Anyone who plays an instrument understands the common difficulty in keeping up with practice. There are tips and tricks all over the internet, but sometimes they just don’t seem to help, especially if you’re no longer feeling your practice.
This is my story.
I began playing piano a little over two years ago, and man did those eighty-eight beautifully arrayed keys thrill me to my core! Nothing came close in the amount of joy playing piano brought me. It gave me a purpose, so I easily practiced at least five hours a day and was accepted into the Department of Music where I would attend school the following semester, all with just a year of experience!
My pride, as the saying goes, was my downfall.
“Forget those five hours a day” something in me sneered, “You are simply great, a prodigy perhaps. You don’t need practice.” Unfortunately, I did.
Granted, my first year of undergraduate study left me flustered as I got myself involved with so many different clubs and organizations, but I made no effort to simply walk to the practice rooms. I skated by on sight-reading, and by the end of the year, my piano teacher sat me down not to scold me, but to discuss how I handled the year.
Why did I even want to be a Music Performance Major? I get so stage-fright that I’ve never performed a piece without missing at least three notes as far as accuracy goes. I can’t express well in performance setting, because the audience is the only thing on my mind, and I can’t wait for the end, so I can hide away. Not even the trick of visualizing the song to distract from all else helps.
But something else did.
My boyfriend (the first one I ever had and vowed not to have – more on him later) agreed to ask me daily if I’ve practiced. I physically cannot lie to him, so it’s gotten me to practice. Even though it sometimes feels like a chore, it helps me be more confident, and if I hadn’t been practicing, I wouldn’t have discovered something magical.
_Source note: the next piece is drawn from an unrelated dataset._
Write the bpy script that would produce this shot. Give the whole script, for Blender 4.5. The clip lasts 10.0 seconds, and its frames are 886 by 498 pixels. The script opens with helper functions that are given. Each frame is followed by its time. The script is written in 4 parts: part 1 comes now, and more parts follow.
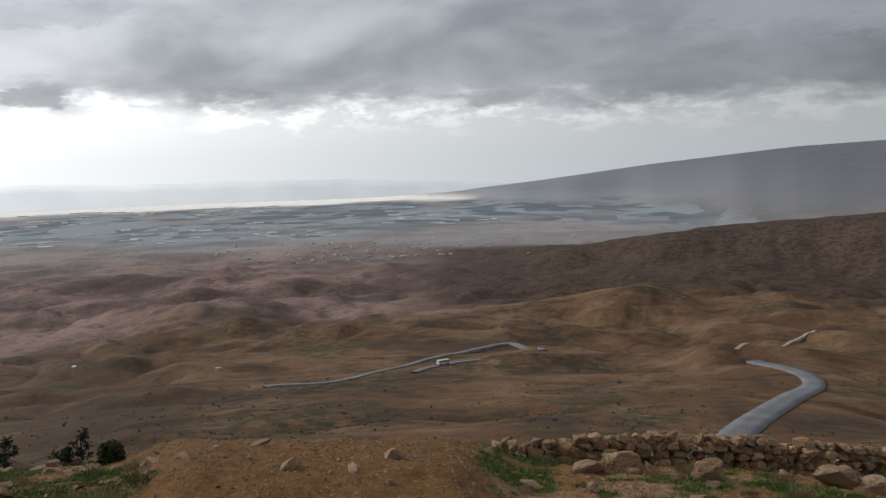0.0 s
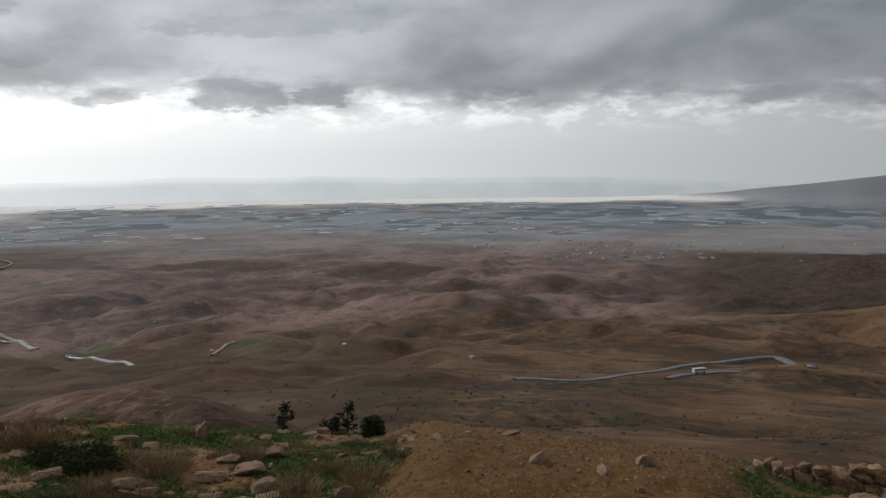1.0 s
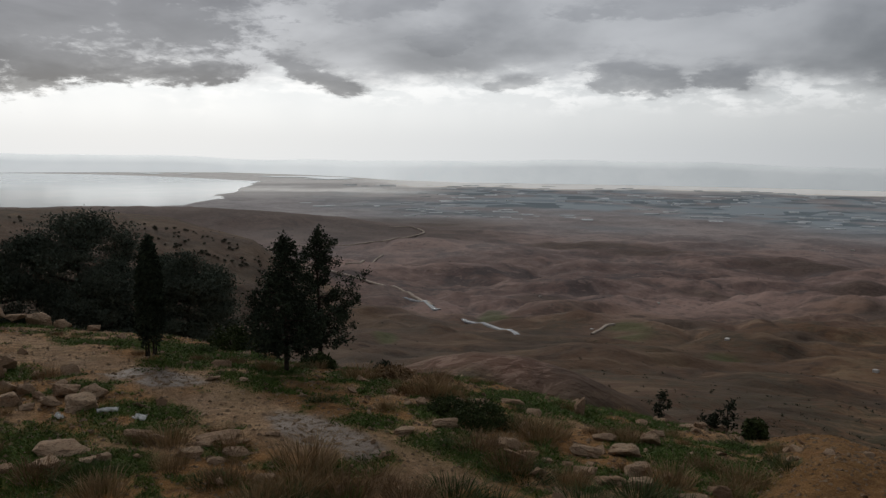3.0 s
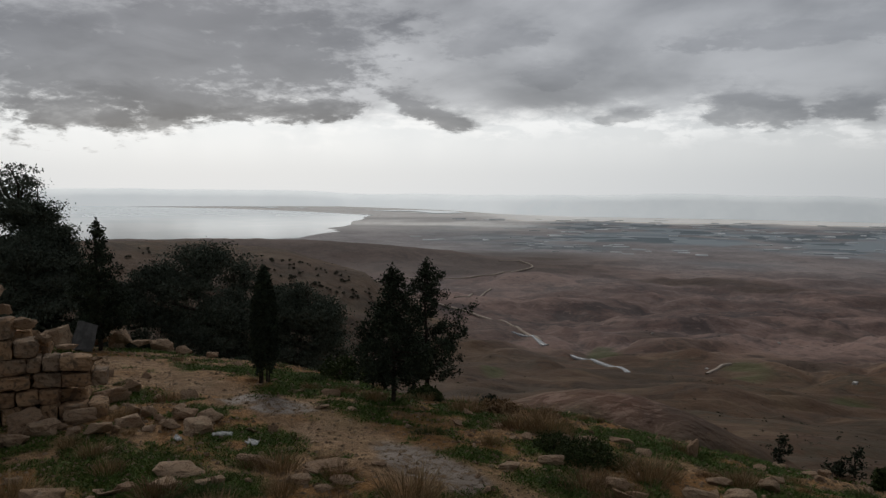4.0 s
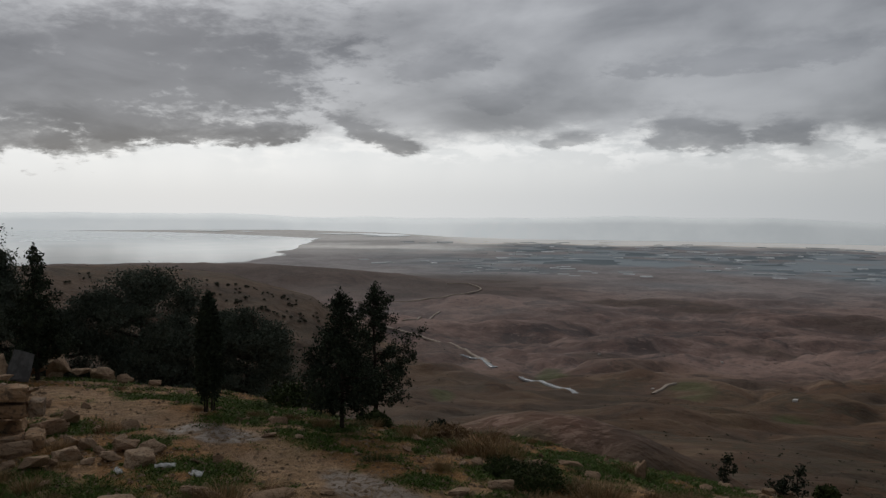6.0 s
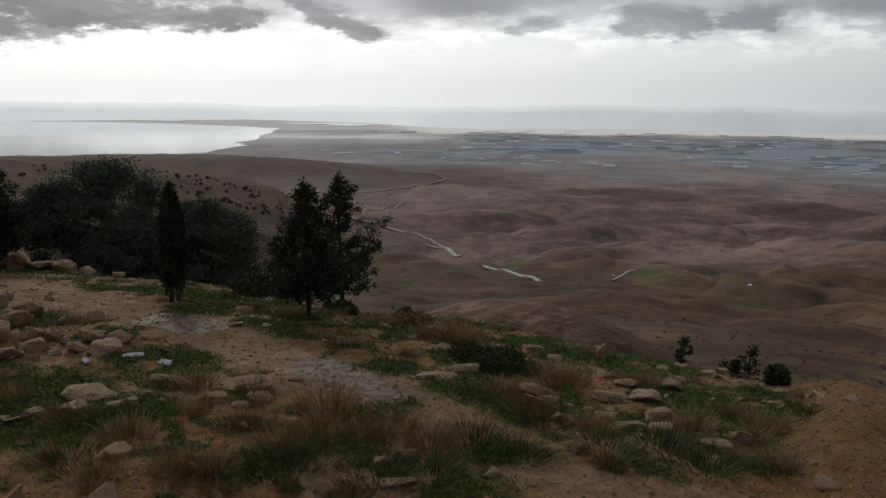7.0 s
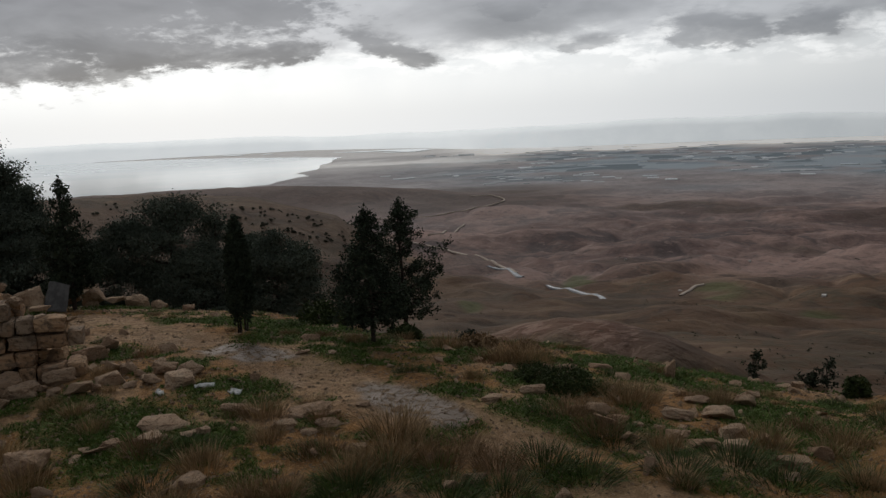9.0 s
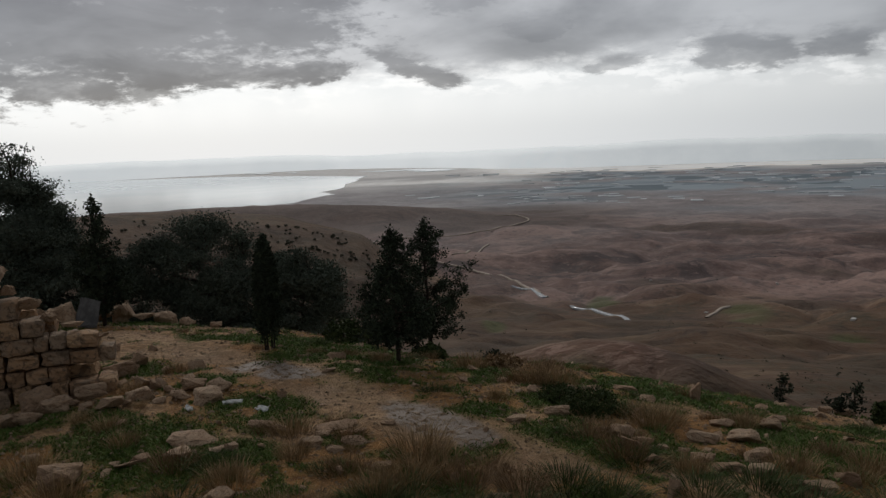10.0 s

A few nights ago, I tried the visualizing a scene trick again, this time with a memory in the stead of an imagining. The song is Debussy’s “La Fille aux Cheveaux de Lin”. I always imagined it as a girl spinning in a gold field feeling bliss, perhaps for the first time. I tried it in practice, and as usual I forgot what I was doing and got lost, even though I know the song by heart.
Determination found me that night, so I gave a strong memory a shot. Embarrassing as it is, I recalled my first kiss with my first boyfriend, as that may be the first time I felt bliss. Sadly, the same result occurred.
Then a fluorescent light-bulb came on above my head in the form of my desk lamp and an idea.
What if I only focused on the feeling and kept the rest of the image to the song? It was worth a shot.
Music, itself, transformed before my heart as my fingers magically gave life to this feeling within me. Aldous Huxley once wrote, “After silence, that which comes nearest to expressing inexpressible is music.” It came to mind that feelings are very difficult to put into words, as they are not creatures of the mind, but of the heart and cannot be described by the language of the head. Perhaps Music is the language of the heart. It is a romantic idea.
In any case, I became so enthralled that nothing could distract me, and I do believe audiences will be a tad bit easier to face once the next semester starts up. I did some experimenting with other pieces and feelings, and nothing has been more amazing. For once, I found something magical.